• _GOAL OF THE EXERCISE_: Take the line that contains "9. More parts follow." and each line after it in the material below, and transcribe them exactly, stopping at the end.

• _RECORDS TO PROCESS_:
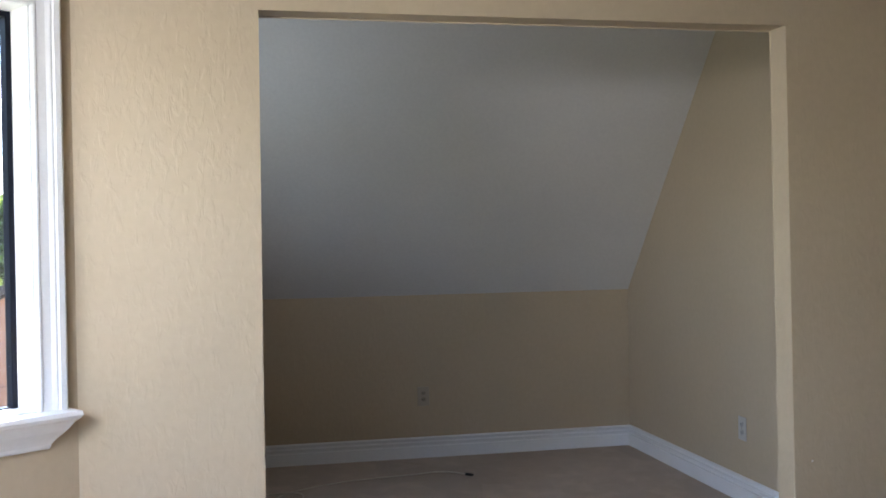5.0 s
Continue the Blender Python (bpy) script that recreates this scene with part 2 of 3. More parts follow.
GRASSLEAF = leaf_mat("strappy_leaves", (0.13, 0.22, 0.05), (0.09, 0.16, 0.03), through=0.35)
CONCRETE = mat("sunlit_concrete", (0.46, 0.44, 0.41), rough=0.9, scale=1.0, grain=25, amount=0.1, bump=0.3, bump_scale=40, bump_dist=0.01)
ASPHALT = mat("worn_grey_asphalt", (0.14, 0.14, 0.15), rough=0.9, scale=0.4, grain=30, amount=0.1, bump=0.4, bump_scale=60, bump_dist=0.01)
LAWN = mat("dry_lawn", (0.10, 0.13, 0.04), rough=0.95, two=(0.16, 0.14, 0.07), scale=0.6, grain=20, bump=0.8, bump_scale=60, bump_dist=0.03)
SIDING = mat("terracotta_siding", (0.31, 0.145, 0.09), rough=0.8, scale=1.5, grain=30, amount=0.06, bump=0.2, bump_scale=30, bump_dist=0.004, stretch=(1, 1, 0.15))
SHINGLE = mat("dark_roof_shingle", (0.055, 0.042, 0.038), rough=0.9, scale=3, grain=30, bump=0.5, bump_scale=20, bump_dist=0.01)
PINKROOF = mat("pale_clay_roof", (0.42, 0.30, 0.27), rough=0.9, scale=2, grain=20, bump=0.4, bump_scale=12, bump_dist=0.02)
STUCCO = mat("cream_stucco", (0.62, 0.57, 0.47), rough=0.9, scale=1, grain=30, bump=0.3)
PALESTUCCO = mat("pale_grey_stucco", (0.86, 0.85, 0.84), rough=0.9, scale=0.8, grain=25, amount=0.04, bump=0.3, bump_scale=40, bump_dist=0.006)
CARPAINT = mat("dark_blue_car_paint", (0.040, 0.055, 0.090), rough=0.2, spec=0.45, scale=3, grain=60)
RUBBER = mat("black_rubber", (0.015, 0.015, 0.015), rough=0.8)
LAMPGLASS = mat("clear_lamp_plastic", (0.75, 0.78, 0.8), rough=0.1)
CARGLASS = mat("dark_car_glass", (0.015, 0.018, 0.022), rough=0.15, spec=0.3)
SIGNGREY = mat("sign_back_aluminium", (0.62, 0.63, 0.66), rough=0.45, metal=0.3)
GALV = mat("galvanised_steel", (0.40, 0.42, 0.45), rough=0.5, metal=0.6)
# glow of the unseen lamp that is added down the hall
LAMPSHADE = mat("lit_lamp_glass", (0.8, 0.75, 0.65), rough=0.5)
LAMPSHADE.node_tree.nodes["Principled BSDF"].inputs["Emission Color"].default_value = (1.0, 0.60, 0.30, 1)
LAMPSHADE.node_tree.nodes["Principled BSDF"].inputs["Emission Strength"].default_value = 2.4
WHITEPAINT = mat("white_painted_metal", (0.78, 0.78, 0.78), rough=0.4)


# ---- building blocks ----
def part(name, bm, material, parent=None, label="", smooth=False):
    """Links a bmesh as one mesh object, under a thing or a part where one is given."""
    me = bpy.data.meshes.new(name)
    bmesh.ops.recalc_face_normals(bm, faces=bm.faces)
    bm.to_mesh(me)
    bm.free()
    me.materials.append(material)
    if smooth:
        me.polygons.foreach_set("use_smooth", [True] * len(me.polygons))
    ob = new(name, me)
    ob.parent = parent
    if label:
        ob["label"] = label
    return ob


def thing(name, m, label, category, group="", kind=""):
    ob = new(name)
    ob.matrix_world = m
    ob.empty_display_size = 0.1
    return tagged(ob, label, category, group, kind)


def box(bm, x0, x1, y0, y1, z0, z1, bevel=0.0):
    v = [bm.verts.new((x, y, z)) for x in (x0, x1) for y in (y0, y1) for z in (z0, z1)]
    fs = [bm.faces.new([v[i] for i in q]) for q in ((0, 1, 3, 2), (4, 6, 7, 5), (0, 4, 5, 1), (2, 3, 7, 6), (0, 2, 6, 4), (1, 5, 7, 3))]
    if bevel:
        es = list({e for f in fs for e in f.edges})
        bmesh.ops.bevel(bm, geom=es, offset=bevel, segments=2, affect="EDGES", profile=0.5)
    return bm


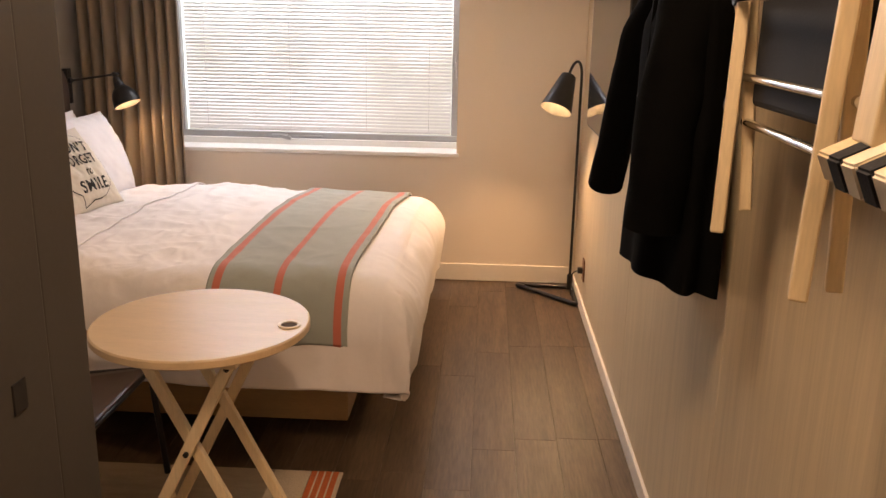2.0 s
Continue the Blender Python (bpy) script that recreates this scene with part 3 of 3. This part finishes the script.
def remote():
    r = thing("remote_control", "black remote control on the nightstand shelf", "remote", m=pose(-1.86, 3.05, 0.2525, 0, 0, 62))
    part("body", box(-0.09, 0.09, -0.021, 0.021, 0, 0.018, 0.005, 3), M_PLATE, r)
    for i in range(8):
        for j in range(3):
            part("button", box(-0.075 + i * 0.018, -0.066 + i * 0.018, -0.014 + j * 0.011, -0.007 + j * 0.011, 0.018, 0.0195), M_MARK if (i + j) % 4 == 0 else M_PHONE, r)


remote()


def telephone():
    t = thing("telephone", "retro grey rotary-style telephone with orange and cream dial", "telephone", m=pose(-1.935, 2.83, NZ, 0, 0, 90 - 12))
    # local: front towards -y
    bm = bmesh.new()
    prof = [(-0.10, 0.0), (-0.10, 0.028), (-0.085, 0.045), (0.02, 0.095), (0.075, 0.098), (0.095, 0.07), (0.10, 0.0)]
    rows = [[bm.verts.new((x * (1 - 0.14 * max(0, z) / 0.1), y, z)) for y, z in prof] for x in (-0.078, 0.078)]
    for i in range(len(prof) - 1):
        bm.faces.new((rows[0][i], rows[0][i + 1], rows[1][i + 1], rows[1][i]))
    bm.faces.new(rows[0])
    bm.faces.new(rows[1])
    bm.faces.new((rows[0][0], rows[1][0], rows[1][-1], rows[0][-1]))
    bmesh.ops.bevel(bm, geom=list(bm.edges), offset=0.008, segments=3, affect="EDGES")
    body = part("body", bm, M_PHONE, t, "glossy grey plastic body", angle=50)
    tilt = math.degrees(math.atan2(0.05, 0.105))
    face = pose(0, -0.034, 0.0712, tilt, 0, 0)
    dial = part("dial", turned(lathe([(0.0, 0.007), (0.049, 0.007), (0.052, 0.004), (0.052, -0.006)], 40), face), M_CREAM, t, "cream dial ring")
    part("dial_card", turned(lathe([(0.0, 0.0085), (0.038, 0.0085), (0.039, 0.006)], 36), face), M_ORANGE, dial, "orange dial plate")
    for i in range(12):
        a = 2 * math.pi * i / 12
        part("digit_hole", turned(lathe([(0.0, 0.0105), (0.0042, 0.0105), (0.0052, 0.008)], 14), face @ Matrix.Translation((0.0305 * math.cos(a), 0.0305 * math.sin(a), 0))), M_CREAM, dial)
    part("dial_centre", turned(lathe([(0.0, 0.012), (0.019, 0.0115), (0.021, 0.008)], 24), face), M_PAPER, dial, "white dial centre")
    hand = part("handset", tube(rounded([(-0.105, 0.045, 0.118), (-0.06, 0.045, 0.142), (0.06, 0.045, 0.142), (0.105, 0.045, 0.118)], 0.05, 6), 0.015, 14, flat=1.2), M_PHONE, t, "grey handset")
    for x in (-0.098, 0.098):
        part("earpiece", turned(lathe([(0.0, -0.026), (0.024, -0.024), (0.028, -0.012), (0.026, 0.006), (0.018, 0.020), (0.0, 0.026)], 22, False), pose(x, 0.045, 0.112, 0, 14 if x > 0 else -14, 0)), M_PHONE, hand)
    for x in (-0.055, 0.055):
        part("cradle", box(x - 0.012, x + 0.012, 0.02, 0.07, 0.09, 0.127, 0.004), M_PHONE, t)


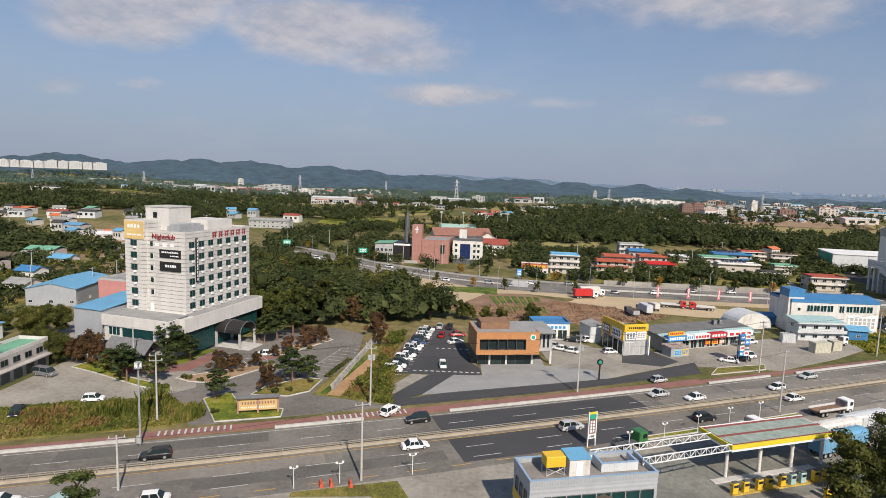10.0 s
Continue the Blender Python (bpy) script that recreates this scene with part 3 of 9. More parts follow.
# north of the road
patch("west_lot", [(-122, 184), (-96, 187), (-103, 199), (-106, 203), (-122, 206), (-165, 205), (-170, 172)], M_LOT, "worn concrete lot in front of the shops", 0.04, category="lot")
patch("shop_lot", [(-91, 197), (-84, 204), (-58, 212), (-54, 217), (-58, 226), (-84, 236), (-90, 232), (-90, 222)], M_LOT, "wide worn concrete car park of the corner shop", 0.045, category="lot")
patch("verge", [(-150, 169), (-122, 176.6), (-100, 183), (-80, 189), (-50, 198.4), (-47, 205), (-57, 211.5), (-85, 203.5), (-95, 194), (-122, 184.5), (-150, 178)], M_GRASS, "overgrown verge of weeds and reeds", 0.03)
patch("hotel_drive", [(-47, 199), (-13, 210.8), (-15, 214), (-27, 215.5), (-30, 218), (-24.5, 240), (-26, 262), (-36, 268), (-52, 262), (-60, 248), (-72, 240), (-84, 232), (-72, 222), (-58, 214)], M_ASPH, "grey asphalt drive and forecourt of the hotel", 0.04, category="drive")
patch("brick_paving", [(-76, 225), (-72, 223), (-60, 226.5), (-56.5, 240), (-59.5, 243), (-63, 230.5), (-75, 228)], M_REDP, "red block paving along the hotel front", 0.06, category="paving")
patch("flower_bed", [(-86, 226), (-80, 223.5), (-66, 216.5), (-57.5, 213.5), (-59, 216.5), (-70, 221), (-75, 224.5), (-84, 232)], M_GREEN, "planted verge between shop lot and hotel", 0.14, category="flower bed")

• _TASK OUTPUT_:
Continue the Blender Python (bpy) script that recreates this scene with part 3 of 9. More parts follow.
# north of the road
patch("west_lot", [(-122, 184), (-96, 187), (-103, 199), (-106, 203), (-122, 206), (-165, 205), (-170, 172)], M_LOT, "worn concrete lot in front of the shops", 0.04, category="lot")
patch("shop_lot", [(-91, 197), (-84, 204), (-58, 212), (-54, 217), (-58, 226), (-84, 236), (-90, 232), (-90, 222)], M_LOT, "wide worn concrete car park of the corner shop", 0.045, category="lot")
patch("verge", [(-150, 169), (-122, 176.6), (-100, 183), (-80, 189), (-50, 198.4), (-47, 205), (-57, 211.5), (-85, 203.5), (-95, 194), (-122, 184.5), (-150, 178)], M_GRASS, "overgrown verge of weeds and reeds", 0.03)
patch("hotel_drive", [(-47, 199), (-13, 210.8), (-15, 214), (-27, 215.5), (-30, 218), (-24.5, 240), (-26, 262), (-36, 268), (-52, 262), (-60, 248), (-72, 240), (-84, 232), (-72, 222), (-58, 214)], M_ASPH, "grey asphalt drive and forecourt of the hotel", 0.04, category="drive")
patch("brick_paving", [(-76, 225), (-72, 223), (-60, 226.5), (-56.5, 240), (-59.5, 243), (-63, 230.5), (-75, 228)], M_REDP, "red block paving along the hotel front", 0.06, category="paving")
patch("flower_bed", [(-86, 226), (-80, 223.5), (-66, 216.5), (-57.5, 213.5), (-59, 216.5), (-70, 221), (-75, 224.5), (-84, 232)], M_GREEN, "planted verge between shop lot and hotel", 0.14, category="flower bed")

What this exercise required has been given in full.